1.      Confront your current categories.

In your current cabinets, you probably have categories of which things go together. Some categories we can all agree go together. Dishes. Glasses. Spices. Coffee travel cups. Snacks for kids. Then there are your weirdo categories. For example, I have a drawer in my kitchen that is mentally labeled Things that are sharp.  Knives, of course, fit in that drawer, but also can openers, scissors, bottle openers, lemon zester, potato peelers and small cutting boards. And, oh yeah, those corkscrew thingies that open wine. My mom has a cabinet that must be labeled Things My Mother Gave Me (That I Can’t Use), which is adorable.

2.      Map out the new kitchen.

Draw a little map of each cabinet and drawer and pantry shelf in your new kitchen. It doesn’t have to be done well, just do it. Paper and pencil open the brain the way nothing else can.

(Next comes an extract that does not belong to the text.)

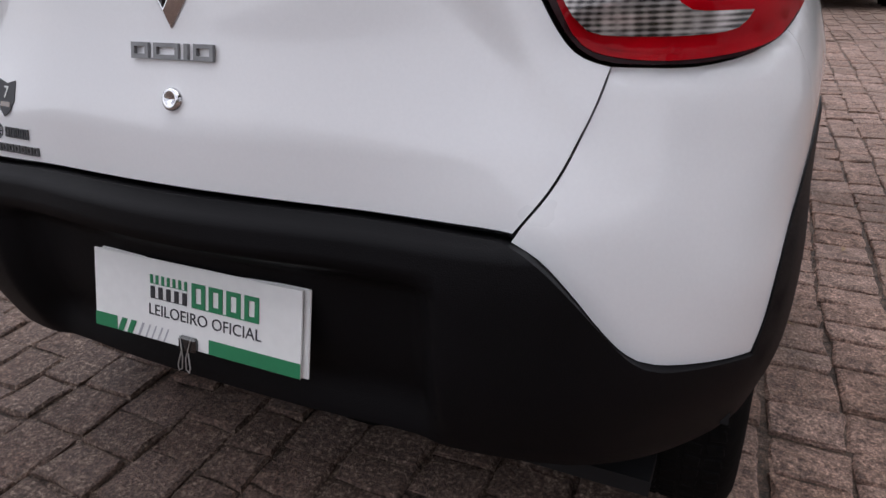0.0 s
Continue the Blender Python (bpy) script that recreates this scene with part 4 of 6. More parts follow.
SPOIL = [(-0.205, 1.394), (-0.228, 1.350), (-0.30, 1.353), (-0.40, 1.358), (-0.52, 1.364), (-0.75, 1.368), (UC, 1.368)]
spoil_line = line(SPOIL + flip(SPOIL)[-2::-1], flip([(-0.205, 1.394), (-0.28, 1.405), (-0.45, 1.408), (UC, 1.409)]) + [(-0.45, 1.408), (-0.28, 1.405), (-0.205, 1.394)])
spoiler = part("spoiler", panel_geo(spoil_line, 1, lambda uu, zz: 0.004 + 0.026 * smooth_step(0.62, 0.45, np.abs(uu - UC)) * smooth_step(1.412, 1.375, zz), 0.03, gap=0)[:3], white_paint, car, "white roof spoiler")
q = skin(UC, 1.399, 0.026)
part("high_lamp", moved(lathe([(0.006, 0.0001), (0.006, 0.007), (0.003, 0.012), (-0.02, 0.013)], 16, "y"), pose(q[0], q[1] - 0.002, q[2], 0, 0, 180)), gloss_black, spoiler, smooth=True)
part("sticker", panel_geo(line([(-0.803, 1.347), (-0.803, 1.358)], [(-0.803, 1.358), (-0.95, 1.359)], [(-0.95, 1.359), (-0.95, 1.348)], [(-0.95, 1.348), (-0.803, 1.347)]), 1, 0.0005, 0.001, gap=0), dark_print, tailgate, "dark dealer sticker under the spoiler")
for k in range(5):
    u = -0.842 - 0.020 * k
    part("letter_bar", panel_geo(line([(u, 1.3495), (u, 1.3565)], [(u, 1.3565), (u - 0.014, 1.3566)], [(u - 0.014, 1.3566), (u - 0.014, 1.3496)], [(u - 0.014, 1.3496), (u, 1.3495)]), 1, 0.0012, 0.0005, gap=0), board_white, tailgate)
part("sticker", panel_geo(line([(-0.955, 1.348), (-0.955, 1.359)], [(-0.955, 1.359), (-0.985, 1.359)], [(-0.985, 1.359), (-0.985, 1.348)], [(-0.985, 1.348), (-0.955, 1.348)]), 1, 0.0006, 0.001, gap=0), lamp_amber, tailgate)


# roof: from the ring at ZR to the crown
def roof_geo():
    us = np.concatenate([np.linspace(UC, YR, 40, endpoint=False), np.linspace(YR, YF, 24, endpoint=False), np.linspace(YF, UN, 40)])
    ks = np.concatenate([np.linspace(1, 0.86, 12, endpoint=False), np.linspace(0.86, 0, 14)])
    ring = skin(us, np.full(len(us), ZR))
    mid = np.stack([np.zeros(len(us)), np.clip(us, YR, YF), np.full(len(us), ZR)], 1)
    mid[us < YR, 1], mid[us > YF, 1] = YR, YF
    rows = []
    for k in ks:
        p = mid + (ring - mid) * k
        p[:, 2] = ZR + 0.032 * (1 - k ** 10) + 0.034 * (1 - k ** 2)
        rows.append(p)
    v = np.concatenate(rows)
    n = len(us)
    f = []
    for j in range(len(ks) - 1):
        for i in range(n - 1):
            f.append((j * n + i, (j + 1) * n + i, (j + 1) * n + i + 1, j * n + i + 1))
    right = v * np.array([-1, 1, 1])
    m = len(v)
    return np.concatenate([v, right]), f + [tuple(m + i for i in reversed(q)) for q in f]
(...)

3.      Decide on your work zones.

Kitchens have work zones. (Really, Mom, they do. I think it’s a thing they invented in the 90s.) Anyway, if you look at your map, you will see there is a zone for slicing and one for mixing near the stove. There is a zone for plating food around the fridge, and a place where you are supposed to do all the cleaning around the sink. There is even a spot meant for all your food storage. Woo hoo.

4.      Now assign seats.

Before you pack a single box in your old kitchen, assign each of your categories a place in their zone in the new kitchen. When I did this with my mom last month, she had a hissy fit over the bowls. Mom has millions of little bowls. If you are missing a little bowl from your stash, you can come over to my mom’s house to get it back because she probably stole it from you.

“All my bowls won’t fit in that little space,” she said, her mouth drawn into a little line.     

“You only have the space you have,” I said piously, quoting organizing guru Peter Walsh.

Mom grumbled for maybe ten seconds. Then she had to confront each bowl. A lot of bowls did not make the cut, and my nieces had to bundle them off to Goodwill in the dark of night. Mom had to go lie down with a wet washcloth on her head.

5.       Cut the leftovers.

Discard things without a category. Let them go. Things in your kitchen that do not have a category don’t belong to you, and you should let them go live somewhere else among their own kind. Bid farewell to any extras that don’t fit in their assigned places. The tyranny of space makes decision making so much easier than you ever thought it could be. 

Mapping your kitchen before you move is a game changer. Look at my little mother’s face. That look of smug delight can be yours when all your things go into your new cabinets on the first day. Makes you want to move again tomorrow, right?